Social Justice for the Elderly

by Raushan Tara Jaswal February 19, 2019 2 comments Cause of Serving
Social Justice for the Elderly

In a landmark decision dated 13th December 2018, the Supreme Court of India read the right of life with dignity of the elderly under the mandate of Article 21 of the Constitution. This was due to a public interest petition filed by Dr Ashwani Kumar, Senior Advocate and Former Union Minister of Law and the concerted efforts of HelpAge India as Amicus Curiae in the present petition.

Tracing the concept of ‘Social Justice’ to the preamble of the Constitution, the Supreme Court observes that ‘social justice remains a touchstone of our nation-building’ and ‘social justice is about providing equal opportunities’. It also observes that the concept of social justice requires to be applied afresh in emerging situations, that may not have existed or been foreseen when our Constitution framers were at work, such as the present plight of the elderly. Highlighting the organic and forward-looking nature of the Constitution, the Supreme Court also made the following observations:


The issue of pension was the main bone of contention during the proceedings. The petitioners argued that for a life of dignity under Article 21, a mere sum of Rs. 200 for 60-79 years of age and Rs. 500 for above 80 years of age was not enough. In fact, the Supreme Court in its observations stated that the Government is obligated under Article 41 to provide public assistance in case of old age, within the limits of its economic capacity. While stating that economic capacity does indeed play an important role, the amount of pension needs to be looked at from a humanitarian aspect.

Even though the Court has refused to set a minimum amount of pension, it has directed the Government to re-evaluate these schemes and overhaul them with a view to bring about convergence and avoid multiplicity. In particular, the Government of India and the State Governments must revisit the grant of pension to the elderly so that it is more realistic. While playing a balancing act, the Court has made these observations in light of the Center and State’s economic capacity.


The right to shelter has been well-established by the Supreme Court and for the first time, the Court specifically held the right to shelter for the elderly as well. Apart from Article 21, the Court also pointed out specific statutory provisions. Under Section 19 of the Maintenance and Welfare of Parents and Senior Citizens Act, 2007 there is a statutory obligation on the Government to ensure that there is a minimum of one State-run old age home in every district with a capacity of 150 people. Also referencing international obligations under Article 25 (1) of the Universal Declaration of Human Rights and Article 11(1) of the International Covenant on Economic Social and Cultural Rights, the Hon’ble court has interpreted that the right to life under Article 21 has to include the meaningful right to life and not merely animal existence. To effectuate these provisions, the Supreme Court has asked the government for a status report on the number of old age homes in the entire country.

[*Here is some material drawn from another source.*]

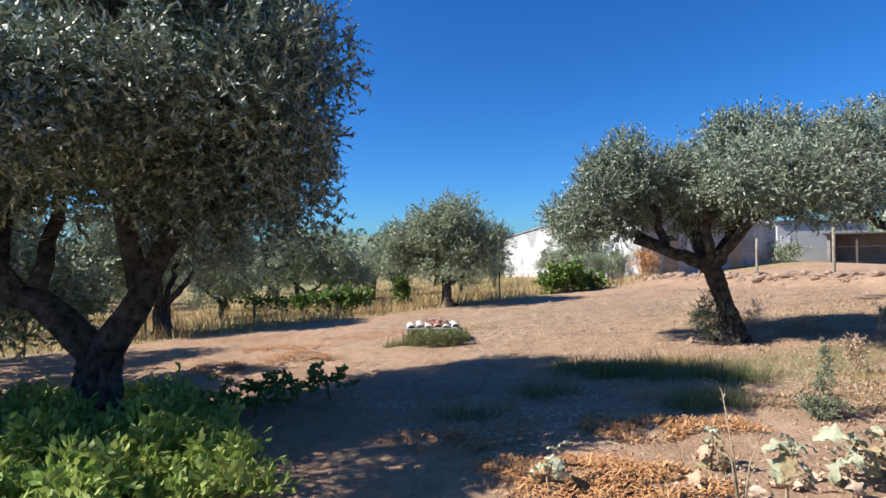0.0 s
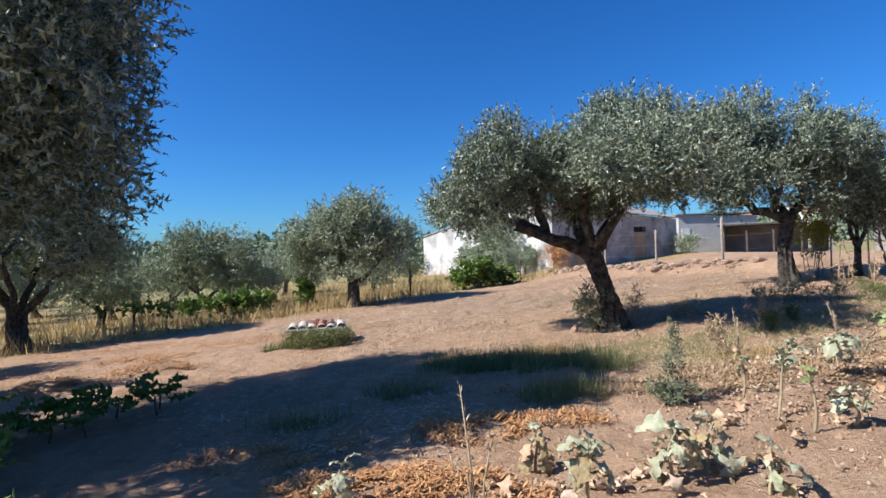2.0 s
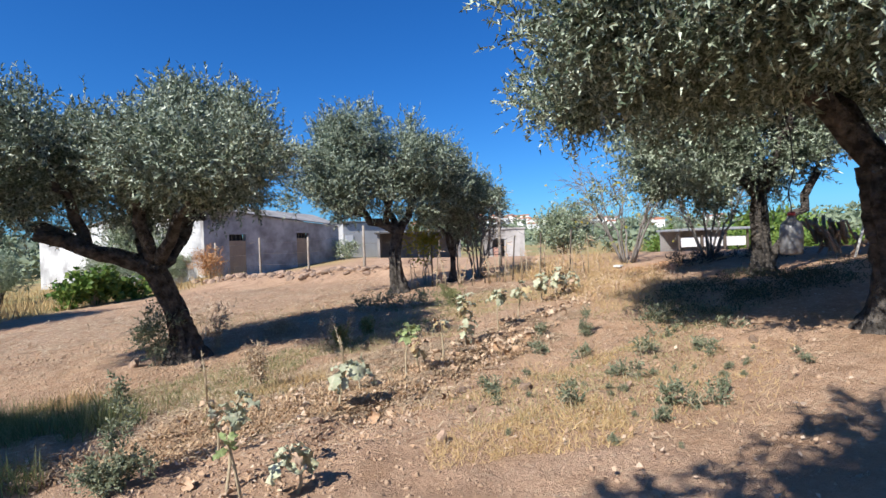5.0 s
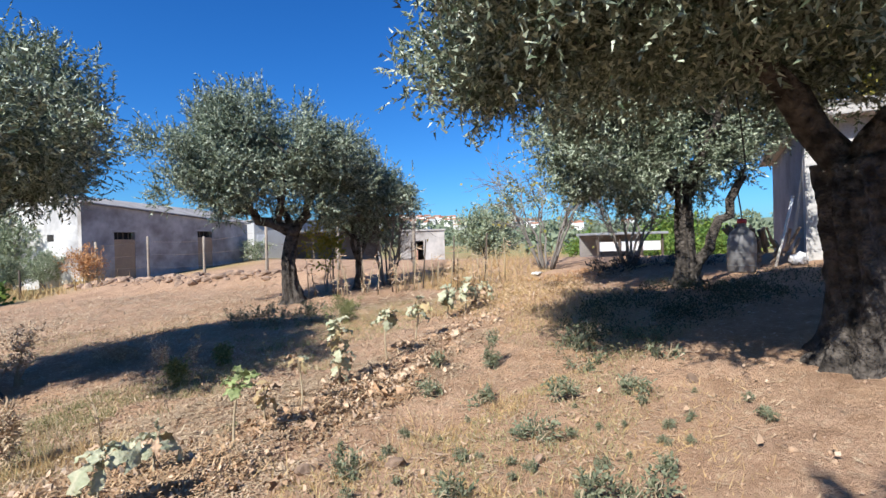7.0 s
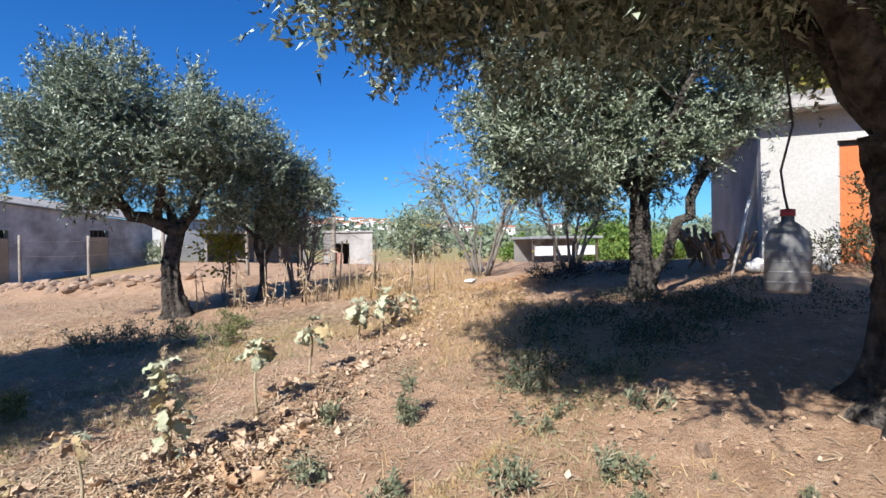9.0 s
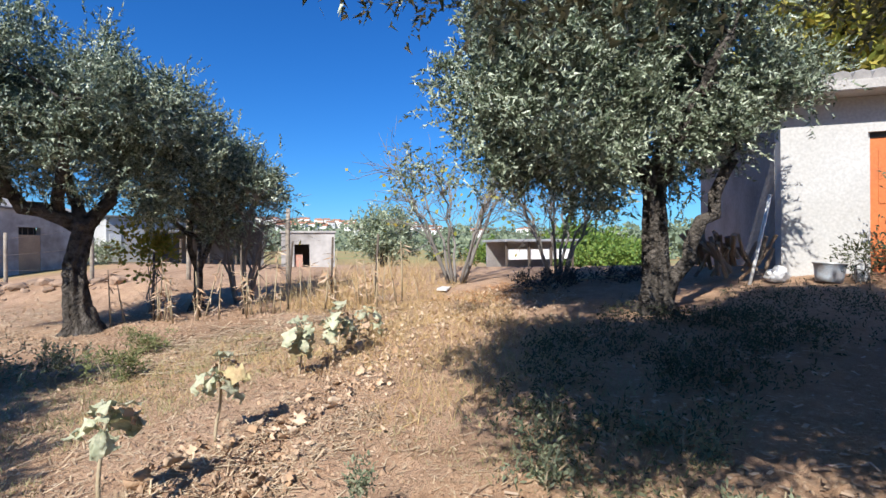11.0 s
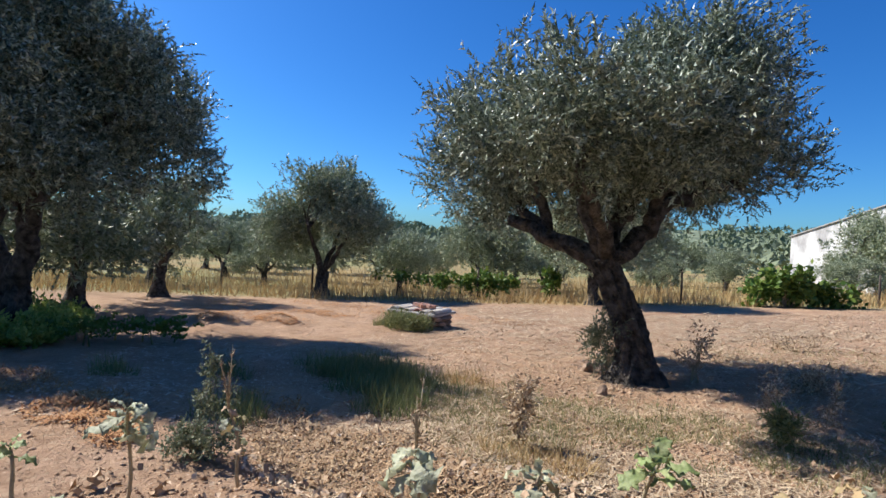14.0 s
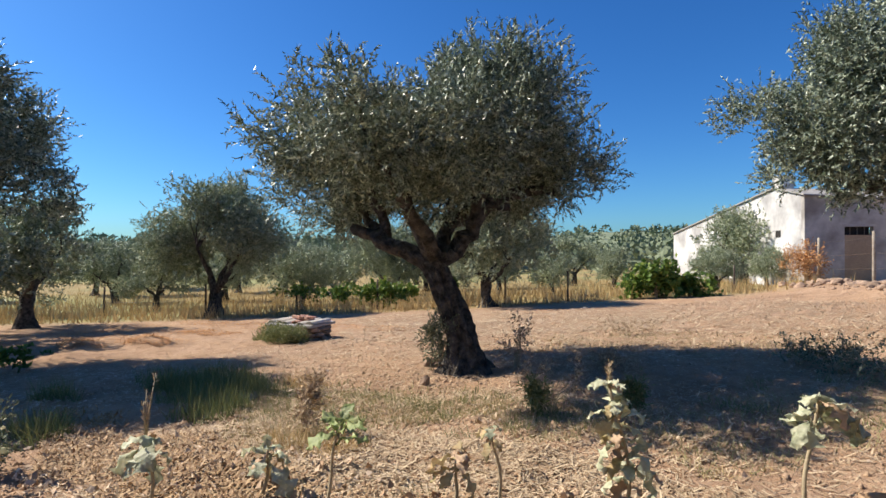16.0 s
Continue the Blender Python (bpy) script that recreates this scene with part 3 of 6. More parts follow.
olive_tree("olive_tree", (-3.26, 21.55, G(-3.26, 21.55) - 0.05), "round-headed olive tree at the edge of the tilled plot",
           [(0, 0, 0), (-0.05, 0, 0.5), (-0.05, 0, 1.1)], 0.22,
           [((0, 0, 1.0), (-1.2, 0.2, 2.0), 0.14, 0.06, 0.1), ((0, 0, 1.0), (1.1, -0.2, 1.9), 0.13, 0.05, 0.0), ((0, 0, 1.0), (0.1, 0.9, 2.4), 0.12, 0.05, 0.05)],
           [(-0.2, 0, 3.0, 2.9, 2.8, 1.6), (-1.7, 0.3, 2.6, 1.5, 1.5, 1.1), (1.6, -0.2, 2.6, 1.5, 1.5, 1.1), (0.2, 0, 4.0, 1.7, 1.7, 0.8)],
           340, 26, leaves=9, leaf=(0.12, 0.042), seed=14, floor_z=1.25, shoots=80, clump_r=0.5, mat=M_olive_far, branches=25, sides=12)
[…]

Even the right to health is given the status of a fundamental right flowing from Article 21 of the Constitution. Specifically, under Section 20 of the Maintenance and Welfare of Parents and Senior Citizens Act, 2007 provides for a provision for medical support for senior citizens. In lieu of this, the National Programme for the Healthcare of the Elderly was notified but has not been implemented properly. Acknowledging that a lot that has been achieved in the last few years but there is still a lot that is required to be achieved. The Supreme Court has observed that the Union of India and all the State Governments and Union Territory Administrations should take an active interest in the implementation of the National Programme in 719 districts.

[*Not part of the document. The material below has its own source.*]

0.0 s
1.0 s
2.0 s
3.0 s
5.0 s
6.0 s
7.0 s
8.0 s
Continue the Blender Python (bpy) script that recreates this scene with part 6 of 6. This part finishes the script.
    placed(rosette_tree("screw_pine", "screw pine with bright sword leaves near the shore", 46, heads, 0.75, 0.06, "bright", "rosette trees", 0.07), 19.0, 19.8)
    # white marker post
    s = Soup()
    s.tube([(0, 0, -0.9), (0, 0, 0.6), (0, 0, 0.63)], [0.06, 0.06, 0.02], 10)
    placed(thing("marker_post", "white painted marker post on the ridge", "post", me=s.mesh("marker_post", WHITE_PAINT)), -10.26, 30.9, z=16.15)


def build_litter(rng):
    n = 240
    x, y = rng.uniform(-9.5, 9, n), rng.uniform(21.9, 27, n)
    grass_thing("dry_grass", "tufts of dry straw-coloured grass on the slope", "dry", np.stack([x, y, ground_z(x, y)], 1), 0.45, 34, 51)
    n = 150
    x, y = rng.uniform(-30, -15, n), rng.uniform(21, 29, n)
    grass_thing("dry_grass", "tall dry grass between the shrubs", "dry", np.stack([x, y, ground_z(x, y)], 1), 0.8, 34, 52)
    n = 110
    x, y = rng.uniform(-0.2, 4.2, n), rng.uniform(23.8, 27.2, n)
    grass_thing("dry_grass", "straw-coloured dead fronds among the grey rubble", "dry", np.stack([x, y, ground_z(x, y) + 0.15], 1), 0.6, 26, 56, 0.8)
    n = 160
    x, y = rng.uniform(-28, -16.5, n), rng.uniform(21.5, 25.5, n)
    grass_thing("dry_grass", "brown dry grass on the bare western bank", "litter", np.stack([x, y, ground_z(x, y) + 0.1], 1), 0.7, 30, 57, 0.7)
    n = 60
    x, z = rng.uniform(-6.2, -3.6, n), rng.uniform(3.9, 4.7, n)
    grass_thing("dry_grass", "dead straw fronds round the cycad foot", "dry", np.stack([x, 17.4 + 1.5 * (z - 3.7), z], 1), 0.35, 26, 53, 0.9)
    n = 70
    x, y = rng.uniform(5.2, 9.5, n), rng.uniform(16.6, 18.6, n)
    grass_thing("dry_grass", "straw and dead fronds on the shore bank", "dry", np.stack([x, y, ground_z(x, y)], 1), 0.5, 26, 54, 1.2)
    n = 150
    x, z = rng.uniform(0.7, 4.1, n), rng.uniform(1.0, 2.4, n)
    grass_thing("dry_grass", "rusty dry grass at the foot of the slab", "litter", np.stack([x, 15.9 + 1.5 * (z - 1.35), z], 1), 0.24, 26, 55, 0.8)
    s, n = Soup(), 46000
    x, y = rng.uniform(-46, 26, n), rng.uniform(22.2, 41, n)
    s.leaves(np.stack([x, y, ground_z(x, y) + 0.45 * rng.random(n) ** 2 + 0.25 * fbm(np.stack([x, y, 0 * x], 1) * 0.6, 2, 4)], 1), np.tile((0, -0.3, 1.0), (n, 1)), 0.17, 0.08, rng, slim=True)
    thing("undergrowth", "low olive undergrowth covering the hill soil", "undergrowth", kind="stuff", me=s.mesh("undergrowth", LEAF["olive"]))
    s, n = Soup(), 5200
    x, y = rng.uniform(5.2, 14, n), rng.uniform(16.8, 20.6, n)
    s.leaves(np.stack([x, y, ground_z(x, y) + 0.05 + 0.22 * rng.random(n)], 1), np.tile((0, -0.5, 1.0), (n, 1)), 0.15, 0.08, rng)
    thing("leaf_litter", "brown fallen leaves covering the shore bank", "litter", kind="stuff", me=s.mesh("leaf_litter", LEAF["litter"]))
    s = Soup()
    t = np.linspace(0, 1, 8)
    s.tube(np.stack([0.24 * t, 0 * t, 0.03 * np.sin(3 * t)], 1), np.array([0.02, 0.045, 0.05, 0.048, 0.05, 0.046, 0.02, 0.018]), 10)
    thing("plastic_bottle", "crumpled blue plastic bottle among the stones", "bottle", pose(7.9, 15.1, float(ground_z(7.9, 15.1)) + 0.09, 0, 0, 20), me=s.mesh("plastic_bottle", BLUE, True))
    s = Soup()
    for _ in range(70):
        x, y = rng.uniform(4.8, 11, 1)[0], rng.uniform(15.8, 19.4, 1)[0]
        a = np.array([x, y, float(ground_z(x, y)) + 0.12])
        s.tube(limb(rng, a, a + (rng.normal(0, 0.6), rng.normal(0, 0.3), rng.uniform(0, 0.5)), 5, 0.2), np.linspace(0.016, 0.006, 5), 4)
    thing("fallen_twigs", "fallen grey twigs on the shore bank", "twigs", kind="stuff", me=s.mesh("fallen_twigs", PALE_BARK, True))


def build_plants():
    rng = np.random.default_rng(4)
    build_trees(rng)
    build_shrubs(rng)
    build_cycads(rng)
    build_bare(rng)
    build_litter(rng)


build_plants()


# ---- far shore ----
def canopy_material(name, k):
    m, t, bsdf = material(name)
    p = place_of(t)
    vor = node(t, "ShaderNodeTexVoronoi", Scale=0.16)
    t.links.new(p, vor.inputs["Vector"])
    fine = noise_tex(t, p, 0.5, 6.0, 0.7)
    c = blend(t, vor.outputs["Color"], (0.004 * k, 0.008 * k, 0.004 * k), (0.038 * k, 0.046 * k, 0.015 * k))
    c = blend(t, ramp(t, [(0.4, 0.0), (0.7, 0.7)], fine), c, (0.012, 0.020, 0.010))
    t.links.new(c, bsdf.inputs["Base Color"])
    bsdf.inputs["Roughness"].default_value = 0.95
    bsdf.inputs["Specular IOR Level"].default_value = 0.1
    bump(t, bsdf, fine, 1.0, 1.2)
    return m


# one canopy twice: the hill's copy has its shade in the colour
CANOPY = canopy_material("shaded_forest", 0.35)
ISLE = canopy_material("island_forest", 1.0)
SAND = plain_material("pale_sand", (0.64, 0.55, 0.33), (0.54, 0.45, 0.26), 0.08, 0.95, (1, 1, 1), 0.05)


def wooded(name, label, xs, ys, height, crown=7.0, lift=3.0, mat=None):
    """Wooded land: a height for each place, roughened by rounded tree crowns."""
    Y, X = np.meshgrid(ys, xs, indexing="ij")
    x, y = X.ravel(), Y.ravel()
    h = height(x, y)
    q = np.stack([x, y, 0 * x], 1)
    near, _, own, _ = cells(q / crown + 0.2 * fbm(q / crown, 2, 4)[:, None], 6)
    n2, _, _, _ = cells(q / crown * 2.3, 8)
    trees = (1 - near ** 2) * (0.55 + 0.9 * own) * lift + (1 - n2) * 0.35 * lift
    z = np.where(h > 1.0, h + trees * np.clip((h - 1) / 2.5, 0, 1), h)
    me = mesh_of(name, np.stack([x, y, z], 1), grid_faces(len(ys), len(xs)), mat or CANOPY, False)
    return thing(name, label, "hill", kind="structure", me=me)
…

In principle, the Supreme Court while noting that it is not an adversarial petition has agreed to all the prayers made by the petitioners and issued a continuous mandamus. It noted that there is a need to continuously monitor the progress in the implementation of the constitutional mandate to make available to the elderly the right to live with dignity and to provide them with reasonable accommodation, medical facilities and geriatric care. While this may take some time, the Court also noted that the only available solution is a continuing mandamus which is a well-recognised practice and procedure adopted by this Court in several cases to ensure that the rights of the people are respected, recognized and enforced and that social justice as postulated by the Preamble in the Constitution is given meaning and teeth, especially for the rights of the elderly.